**WHAT IS BEING ASKED:** Reproduce only the lines from the one containing "curve.update()" through the one containing "# ---- scene", exactly as written and with both ends included.

**DATA EXCERPTS:**
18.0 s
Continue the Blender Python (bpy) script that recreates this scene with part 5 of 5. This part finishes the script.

--

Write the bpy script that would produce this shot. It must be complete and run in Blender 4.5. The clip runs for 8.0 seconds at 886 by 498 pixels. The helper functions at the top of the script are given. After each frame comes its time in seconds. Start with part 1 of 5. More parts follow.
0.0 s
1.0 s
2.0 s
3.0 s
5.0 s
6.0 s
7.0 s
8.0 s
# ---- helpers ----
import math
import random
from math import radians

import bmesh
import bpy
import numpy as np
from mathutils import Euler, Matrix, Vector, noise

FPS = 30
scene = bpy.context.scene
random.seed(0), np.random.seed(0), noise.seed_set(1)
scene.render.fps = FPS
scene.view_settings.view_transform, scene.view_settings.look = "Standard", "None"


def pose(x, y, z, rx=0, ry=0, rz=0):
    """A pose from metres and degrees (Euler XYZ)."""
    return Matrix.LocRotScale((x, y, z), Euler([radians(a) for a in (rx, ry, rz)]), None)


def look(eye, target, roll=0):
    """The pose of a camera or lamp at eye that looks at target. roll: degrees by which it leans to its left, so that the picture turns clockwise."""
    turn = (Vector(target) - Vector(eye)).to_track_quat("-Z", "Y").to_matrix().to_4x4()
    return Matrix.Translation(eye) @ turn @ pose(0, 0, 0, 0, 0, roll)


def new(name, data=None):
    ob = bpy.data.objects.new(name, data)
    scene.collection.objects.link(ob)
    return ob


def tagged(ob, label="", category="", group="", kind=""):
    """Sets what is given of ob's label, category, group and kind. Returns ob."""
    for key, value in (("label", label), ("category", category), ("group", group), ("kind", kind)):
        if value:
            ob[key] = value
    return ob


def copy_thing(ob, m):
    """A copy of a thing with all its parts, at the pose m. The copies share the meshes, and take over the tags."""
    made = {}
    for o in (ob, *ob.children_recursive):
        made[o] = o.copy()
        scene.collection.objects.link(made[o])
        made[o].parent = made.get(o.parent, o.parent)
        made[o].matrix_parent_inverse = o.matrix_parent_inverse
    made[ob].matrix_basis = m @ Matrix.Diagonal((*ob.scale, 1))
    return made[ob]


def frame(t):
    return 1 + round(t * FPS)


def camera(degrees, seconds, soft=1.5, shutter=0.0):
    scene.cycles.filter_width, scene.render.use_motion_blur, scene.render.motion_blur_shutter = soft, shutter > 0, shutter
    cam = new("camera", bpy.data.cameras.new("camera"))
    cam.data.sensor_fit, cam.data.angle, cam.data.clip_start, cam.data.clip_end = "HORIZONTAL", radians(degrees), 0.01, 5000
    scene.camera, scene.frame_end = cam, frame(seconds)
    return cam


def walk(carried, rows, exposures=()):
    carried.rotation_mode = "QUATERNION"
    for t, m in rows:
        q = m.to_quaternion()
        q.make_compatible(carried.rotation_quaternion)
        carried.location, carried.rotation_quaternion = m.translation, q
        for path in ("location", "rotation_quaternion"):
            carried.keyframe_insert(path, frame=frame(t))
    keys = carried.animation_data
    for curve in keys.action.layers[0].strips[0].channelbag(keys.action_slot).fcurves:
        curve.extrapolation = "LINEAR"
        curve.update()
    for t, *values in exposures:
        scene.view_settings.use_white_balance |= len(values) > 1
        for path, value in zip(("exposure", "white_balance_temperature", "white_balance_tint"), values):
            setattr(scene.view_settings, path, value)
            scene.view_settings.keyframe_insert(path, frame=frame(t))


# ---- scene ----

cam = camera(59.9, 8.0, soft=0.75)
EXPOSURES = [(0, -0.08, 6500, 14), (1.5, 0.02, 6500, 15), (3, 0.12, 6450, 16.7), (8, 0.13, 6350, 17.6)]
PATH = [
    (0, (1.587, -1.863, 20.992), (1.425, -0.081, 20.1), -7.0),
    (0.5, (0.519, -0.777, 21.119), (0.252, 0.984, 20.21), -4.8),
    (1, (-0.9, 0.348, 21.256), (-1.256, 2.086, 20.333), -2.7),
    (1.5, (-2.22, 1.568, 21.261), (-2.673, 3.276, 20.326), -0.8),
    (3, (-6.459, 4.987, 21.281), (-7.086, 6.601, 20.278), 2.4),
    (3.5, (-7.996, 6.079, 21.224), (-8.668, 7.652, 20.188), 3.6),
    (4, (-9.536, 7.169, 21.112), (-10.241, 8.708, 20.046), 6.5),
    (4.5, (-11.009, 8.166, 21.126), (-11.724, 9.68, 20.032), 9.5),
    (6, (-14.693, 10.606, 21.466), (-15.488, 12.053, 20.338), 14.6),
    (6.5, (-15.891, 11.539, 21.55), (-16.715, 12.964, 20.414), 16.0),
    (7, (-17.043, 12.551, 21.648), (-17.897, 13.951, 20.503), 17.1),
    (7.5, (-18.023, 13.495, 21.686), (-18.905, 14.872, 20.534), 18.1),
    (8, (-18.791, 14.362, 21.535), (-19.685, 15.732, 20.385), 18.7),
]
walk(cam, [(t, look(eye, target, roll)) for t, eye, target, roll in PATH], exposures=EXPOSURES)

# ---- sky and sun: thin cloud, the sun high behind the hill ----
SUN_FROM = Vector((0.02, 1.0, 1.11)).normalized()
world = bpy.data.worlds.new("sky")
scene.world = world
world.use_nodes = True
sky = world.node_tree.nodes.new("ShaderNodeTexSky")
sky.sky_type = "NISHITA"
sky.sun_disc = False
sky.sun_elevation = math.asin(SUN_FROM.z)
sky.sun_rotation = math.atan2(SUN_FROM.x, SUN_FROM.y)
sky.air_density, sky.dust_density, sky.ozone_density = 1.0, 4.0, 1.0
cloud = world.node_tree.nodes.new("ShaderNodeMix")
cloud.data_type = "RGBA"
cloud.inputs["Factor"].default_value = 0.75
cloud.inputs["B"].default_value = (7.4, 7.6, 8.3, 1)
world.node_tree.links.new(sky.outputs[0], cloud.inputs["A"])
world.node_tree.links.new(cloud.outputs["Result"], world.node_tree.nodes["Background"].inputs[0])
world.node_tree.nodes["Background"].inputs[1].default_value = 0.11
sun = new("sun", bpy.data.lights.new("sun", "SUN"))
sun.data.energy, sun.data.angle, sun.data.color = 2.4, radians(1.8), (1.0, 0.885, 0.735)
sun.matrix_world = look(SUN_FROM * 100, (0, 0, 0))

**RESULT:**
        curve.update()
    for t, *values in exposures:
        scene.view_settings.use_white_balance |= len(values) > 1
        for path, value in zip(("exposure", "white_balance_temperature", "white_balance_tint"), values):
            setattr(scene.view_settings, path, value)
            scene.view_settings.keyframe_insert(path, frame=frame(t))


# ---- scene ----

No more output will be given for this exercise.